Lower cannabis taxes can bolster Alaska’s legal market

The tax reduction proposed in Alaska Senate Bill 73 could induce more marijuana transactions to shift to the legal market.

A version of this written comment was submitted to the Alaska Senate Labor and Commerce Committee on February 10, 2025.

One of the primary challenges in setting up a state marijuana market is to establish the correct tax structure. Taxes lay at the intersection of two competing goals of marijuana legalization. Many advocates for legalization are motivated by the desire to produce new public revenues by collecting excise and other taxes from the newly legal marijuana industry. At the same time, these levies can create a tax-induced price disparity between legal and illegal marijuana products that may dissuade consumers from transitioning to the legal market. 

In a recent large-scale survey of respondents across the United States and Canada, marijuana consumers indicated they prefer legal marijuana products if the prices are comparable to those on the illicit market. However, as the price of legal products increases above that of illegal products, consumers indicate a preference for migrating back to the illicit market. Among the survey’s 50,000 respondents, 17,000 said they had purchased marijuana within the past year. Among these respondents, 12,000 said they had purchased illegal marijuana. The top reason given for purchasing illegal products was the price.

In 2022, Reason Foundation examined the effect state and local cannabis taxes in California have on producer and consumer decisions to participate in the legal marijuana market. The analysis showed that the total effective tax per pound of cannabis ranged from $677 to $1,440, depending on the local jurisdiction. In both cases, the taxes exceeded the cost of wholesale production of marijuana, estimated at $564 per pound. This price disparity resulted in two-thirds of marijuana transactions in California still occurring on the illegal market in 2021, and the state did not receive any tax revenue on illegal transactions. Reason modeled the effect removing California’s statewide cultivation tax would have on market participation and determined that this change would result in faster market growth for legal cannabis retailers, causing more transactions to become subject to retail excise and sales taxes. By December 2024, the study found that revenues from cannabis taxes were projected to grow to 223% of their March 2022 levels despite eliminating the cultivation tax. While a portion of this forecast growth was attributed to ongoing growth in the number of legal retailers, capturing a greater proportion of marijuana transactions on the legal market was a leading factor. California adopted this change, eliminating its cultivation tax in June 2022. 

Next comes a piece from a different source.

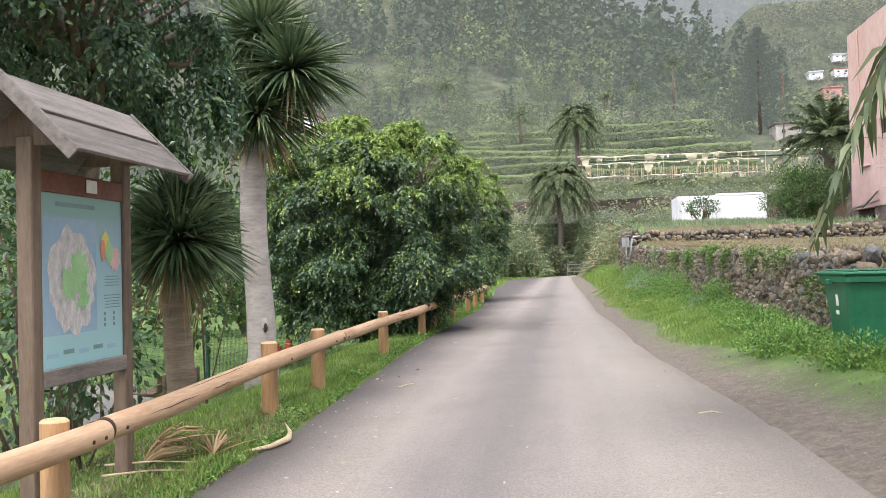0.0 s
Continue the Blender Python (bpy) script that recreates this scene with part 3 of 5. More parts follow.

Alaska’s cultivation excise tax amounts to $800 per pound, which is substantially higher than the per-pound equivalent of all state-level taxes (exclusive of local levies) in California prior to the elimination of its cultivation tax. Alaska’s effective per-pound tax on marijuana is the highest in the country. While Reason Foundation has not completed a deeper market analysis for Alaska, the tax reduction proposed in Senate Bill 73 could induce more marijuana transactions to shift to the legal market. A rate reduction from $50 per ounce to $12 per ounce should reduce revenues on existing transactions substantially but at least partially be offset by the additionally captured transactions.  

This tax reduction would also likely produce benefits that are not purely fiscal by helping to eradicate illicit activity, which breeds violence and consumes resources as authorities work to enforce the law. In short, reducing cannabis tax rates would help Alaska realize cannabis legalization’s full promise.